Toyland from Yesterday

A feature I always enjoyed at Las Fuentes was a display case where residents could share collections gathered over a lifetime. Items dating from the one-room schoolhouse ... old Christmas tree ornaments ... needlework projects ... classic dinnerware. Wonderful stuff. At Mom's new digs, there is a similar showcase. Currently, the subject is toys, most of them from the world before modern plastics.

Brightly painted sheet metal objects...

... including one of those tops that you spun by pumping a spindle up and down.

Two kinds of jacks; the upper sort were a bit light weight and scattered too far apart; the heavier kind (lower) spread nicely when thrown.

A truck and horse-drawn fire engine of heavy cast metal -- older than I am, though not the tank! Note the little wind-up vehicle.

Military items from different ages...

...more sheet metal work, though that truck looks to be plastic, as are the Pluto dogs.

FYI: Since I am currently without PhotoShop, I am not able to cut the size of my pictures down to 60-70K to load into the blog, using iPhoto.

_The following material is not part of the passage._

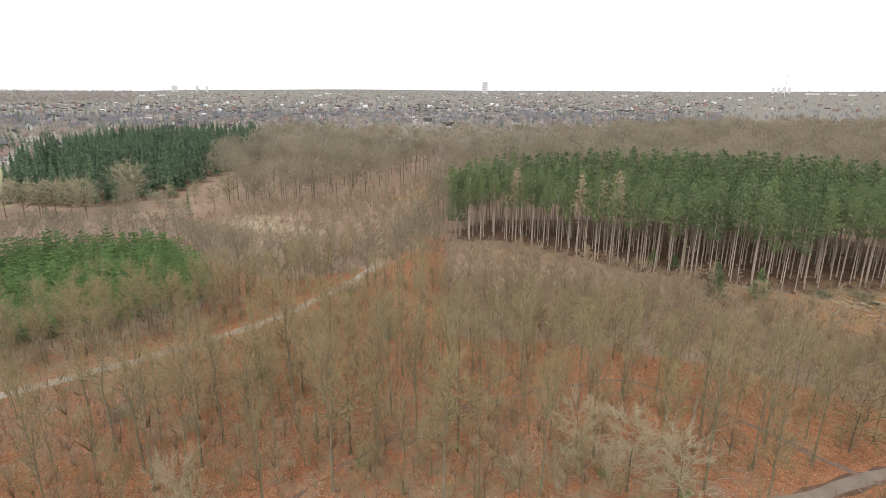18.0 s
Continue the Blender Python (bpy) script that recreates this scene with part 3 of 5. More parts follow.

I haven't been too satisfied with the low-res pictures produced by my Canon, so I decided to try low-res (480 x 640) on the old Sony, which is only a 2.1 megapixel camera. As I suspected, the Sony does a much better job than my fancy 6 megapixel camera.

Sunday, January 20, 2008

A Pair of Cats

A translucent feline, kindly brought to me by neighbors from their Pacific Northwest sojourn. Originally it served as a wine bottle. Today it sits in my kitchen window to catch the morning light and glow.

The Max cat is not translucent in the morning sun -- except in outline, creating his very own cat aura.

Update: Here are two pictures that should have been in my previous post of most searched photos. Number one is of my favorite mysterious staircase.

Number two, above, is the fireplace in the Bank of America's cozy corner. The post compared local bank decor.

And here's an interesting conversation at the Virtual Jeep forum, discussing the back roads to Crown King, as well as the sights along the way. I should also mention that I discovered a Truly Nolen blog for franchisees of the exterminating service; Walking Prescott got a link.